Oh no, here they come, the apologies to my 24 year-old son, just what you’ve been waiting for.

 

I know what you’re expecting. Sorry I wasn’t much better than my own father, probably worse. Sorry I didn’t warn you that my generation’s sending so many jobs and bombs overseas would make it harder for you to find work. Sorry about telling you not to act foolish; who knew there was so much money in it?!

 

Let’s save those for another day. This is all about the music.

 

It was the 1990s when you grew up and before long you were telling me excitedly that Weezer and Incubus and Nirvana and Modest Mouse were the greatest bands ever. I was laughing. I pointed you to the albums in the basement and the broken turntable. I was hitting forty when you were hitting six and I was holding onto the Eagles and the Allmans and Led Zeppelin with all the ferocity that Classic Rock stations that played nothing else afforded me. Get the Led Out, Breakfast with the Beatles, Best of Bruce.

 

Kid, your Red Hot Chili Peppers and Jet never had a chance with me back then.
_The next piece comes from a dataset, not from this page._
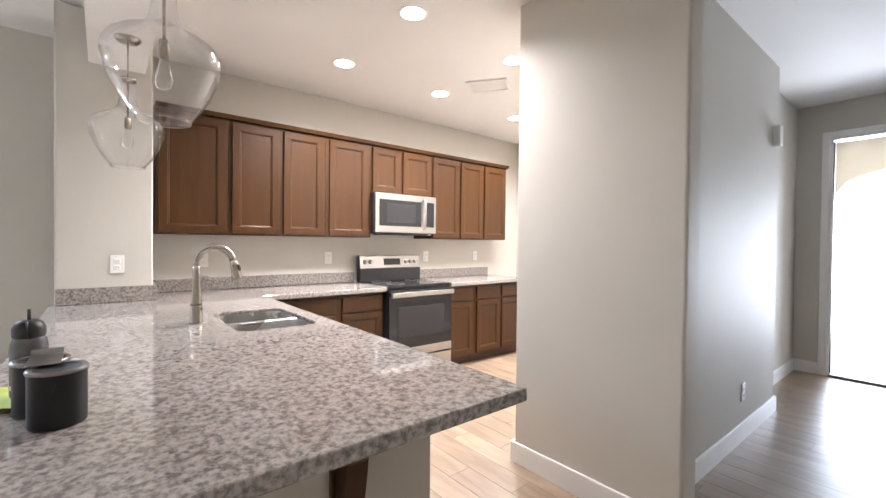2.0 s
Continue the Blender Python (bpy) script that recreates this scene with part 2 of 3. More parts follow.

I remembered hitchhiking to see the Dead at Roosevelt Stadium in Jersey City and taking the subway to see Emerson, Lake & Palmer at Gaelic Park. I remembered when Jimi Hendrix and CSNY took over my life for Freda Payne and Herman’s Hermits, when WNEW-FM displaced WINS-AM and WABC-AM. Yeah, that’s right, before all the bad news and talking gibberish on the AM dial, there was music, happy, bopping single tunes in Monaural. I remembered 45s and my first stereo and my second and my giant speakers and my 8-track and making my own cassette tapes and passing on that Quad sound they were pushing. I remembered Jonathan Schwartz and Scott Muni, and the Nightbird Allison Steele and the wonderful Pete Fornatale, may they rest in peace.

 

You grew angry but I stood my ground. I had principles and wouldn’t placate my own son. Forty sucks, son, and fifty sucks ten years more, so excuse me if I was fixated on trying to remember all those nights of trying to get lucky to Earth, Wind & Fire’s Reasons.

 

But here’s the thing. You’re gone, off making a life for yourself, hopefully getting lucky to Pearl Jam and Green Day, and I’m still here, almost sixty. I’ve got this Pandora thing on my desktop and all your songs are playing randomly and guess what…they’re fabulous. They’re melodic, I know them all thanks to you and your friends running around this place a decade ago, and they’re….absolutely, positively….classic! Each and every one of them. Drive by Incubus, Machinehead by Bush, Rooster by Alice in Chains, Lightning Crashes by Live, Shine by Collective Soul. These are all great, and helping me get through the day.

 

My sincere, heartfelt classic apologies! I wish you were here, and it was fifteen years ago. I miss you and I am proud of the young man you are—sensitive, intelligent, not foolish, and with an absolutely great taste in great music. Thanks for leaving me this music and these new memories, thoughts about you and all the joy you and your sister have brought me.

 

Sure beats all those lonely nights in my twenties, driving home frustrated and alone to Earth, Wind & Fire’s Reasons.

 

You see, that’s the other thing about aging. The memories do fade a bit but they somehow manage to be so much more honest.